已知\(f(t)=e^{-2t}[u(t)-u(t-4)]\),求其傅氏变换
\[ f(t)=e^{-2t}u(t)-e^{-8}\cdot e^{2(t-4)}u(t-4)\leftrightarrow \frac{1}{2+j\omega}-e^{-8}\frac{1}{2+j\omega}e^{-j\omega4} \]
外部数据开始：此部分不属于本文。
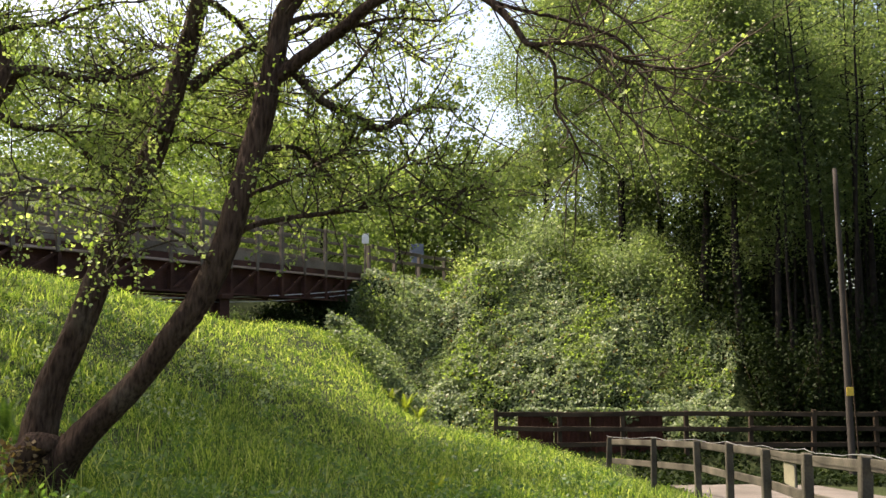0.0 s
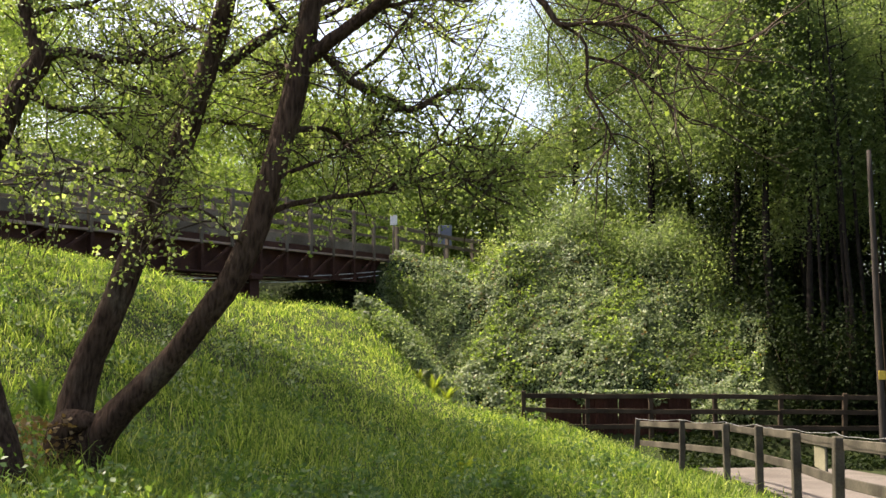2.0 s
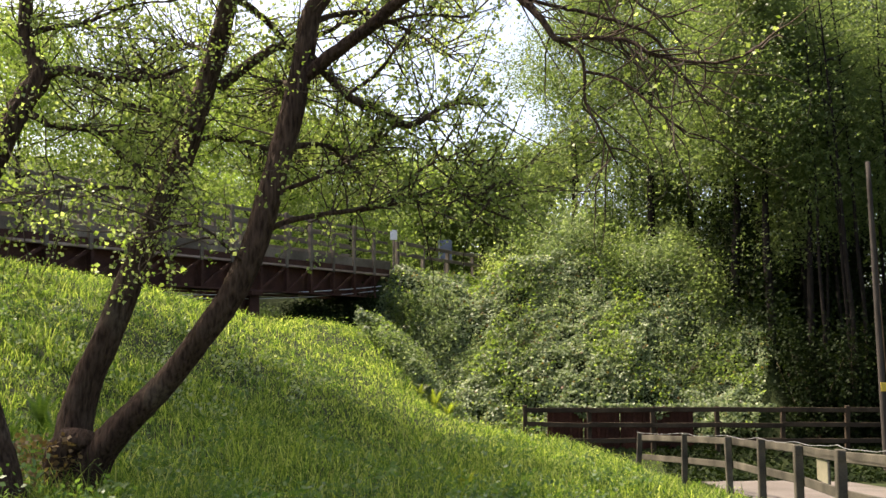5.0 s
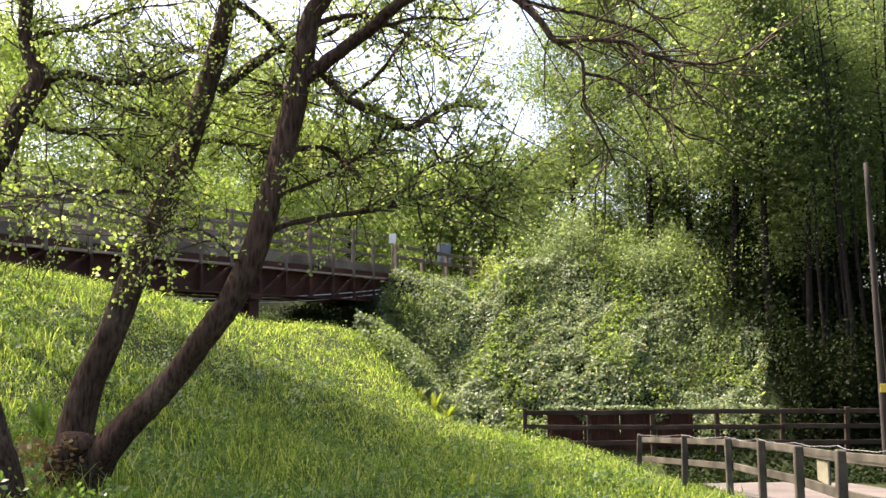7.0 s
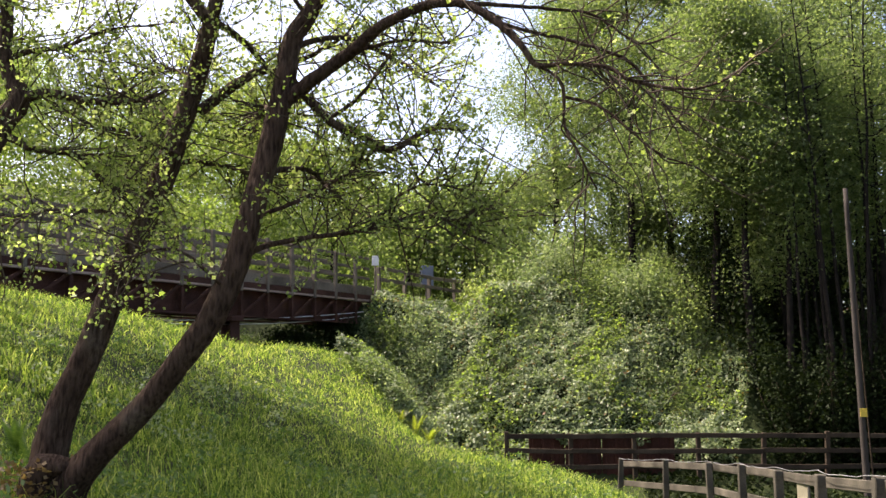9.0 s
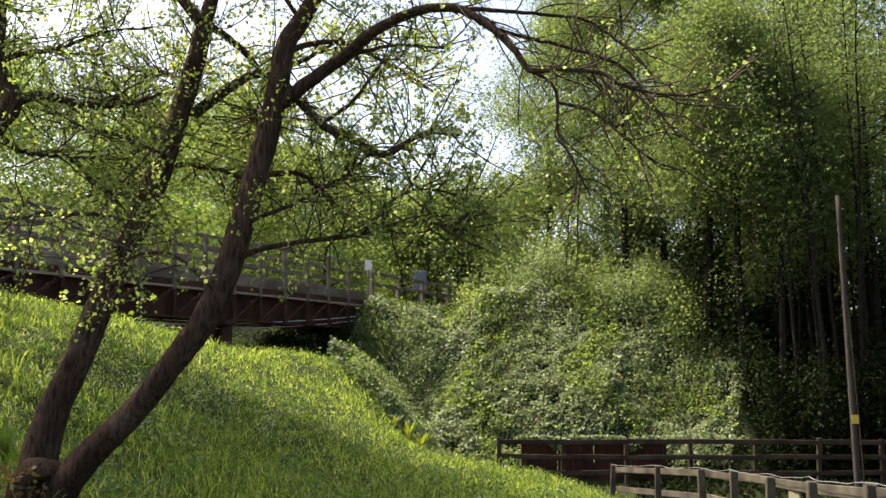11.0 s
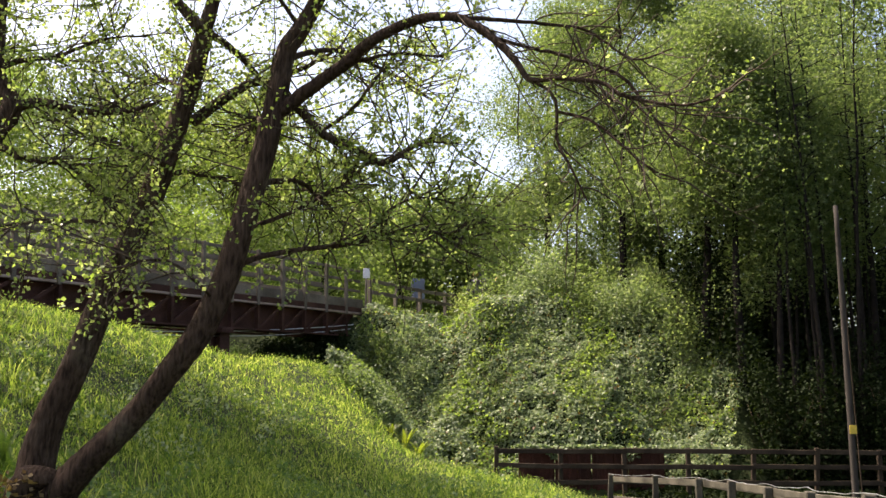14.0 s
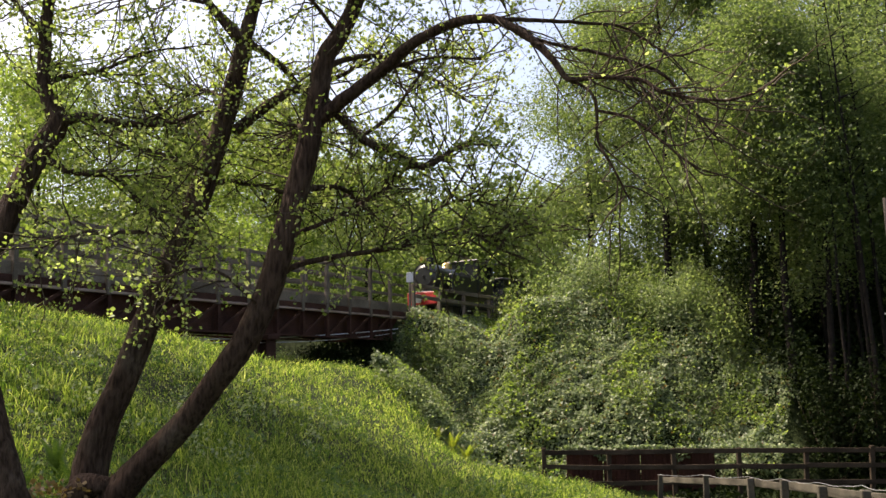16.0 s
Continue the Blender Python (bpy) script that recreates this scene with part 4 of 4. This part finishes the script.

将信号拆分,凑成了可以使用时移特性的形式.求\(u(2t-4)\)得傅氏变换
根据尺度变换性质可知
\[ f(at+b)\leftrightarrow \frac{1}{|a|}e^{j\omega(\frac{b}{a})}F(\frac{\omega}{a}) \]
将函数代入,可得
\[ u(2t-4)\leftrightarrow \frac{1}{2}e^{-j\omega(\frac{-4}{2})}F(\frac{\omega}{2}) \]
又因为
\[ F(\omega)=\pi\delta(\omega)+\frac{1}{j\omega} \]
所以
\[ \frac{1}{2}e^{-j\omega(\frac{-4}{2})}F(\frac{\omega}{2})=\frac{1}{2}e^{-j\omega(\frac{-4}{2})}[\pi\delta(\frac{\omega}{2})+\frac{1}{j\frac{\omega}{2}}]\tag{*} \]
根据冲激函数的性质
\[ \delta(at)=\frac{1}{|a|}\delta(t) \]
则\((*)\)式可以写为
\[ \frac{1}{2}e^{-j\omega(\frac{-4}{2})}2\pi\delta(\omega)+\frac{1}{2}e^{-j\omega(\frac{-4}{2})}\frac{1}{j\frac{\omega}{2}}=\pi\delta(\omega)+\frac{e^{-j\omega 2}}{j\omega} \]求信号\((1-t)\frac{d}{dt}[e^{-2t}\delta(t)]\)的傅氏变换
\[ \begin{align} (1-t)\frac{d}{dt}[e^{-2t}\delta(t)]&=(1-t)\delta^{'}(t)\notag\\ &=\delta^{'}(t)-t\delta^{'}(t)\notag \end{align} \]
由于
\[ \delta^{'}(t)\leftrightarrow j\omega \]
以及频域微分特性
\[ tf(t)\leftrightarrow j\frac{d}{d\omega}F(\omega) \]
可得
\[ \begin{align}\delta^{'}(t)-t\delta^{'}(t)&=j\omega-[j(\frac{d}{d\omega}j\omega)]\notag\\&=j\omega+1\notag\end{align} \]求信号\(e^{-(2+j5)t}u(t)\)的傅氏变换
\[ \begin{align}e^{-(2+j5)t}u(t)&=e^{-2t}u(t)e^{-j5t}\notag\\&=\frac{1}{2+j(\omega+5)}\notag\end{align} \]
此处用了单边指数的傅氏变换公式.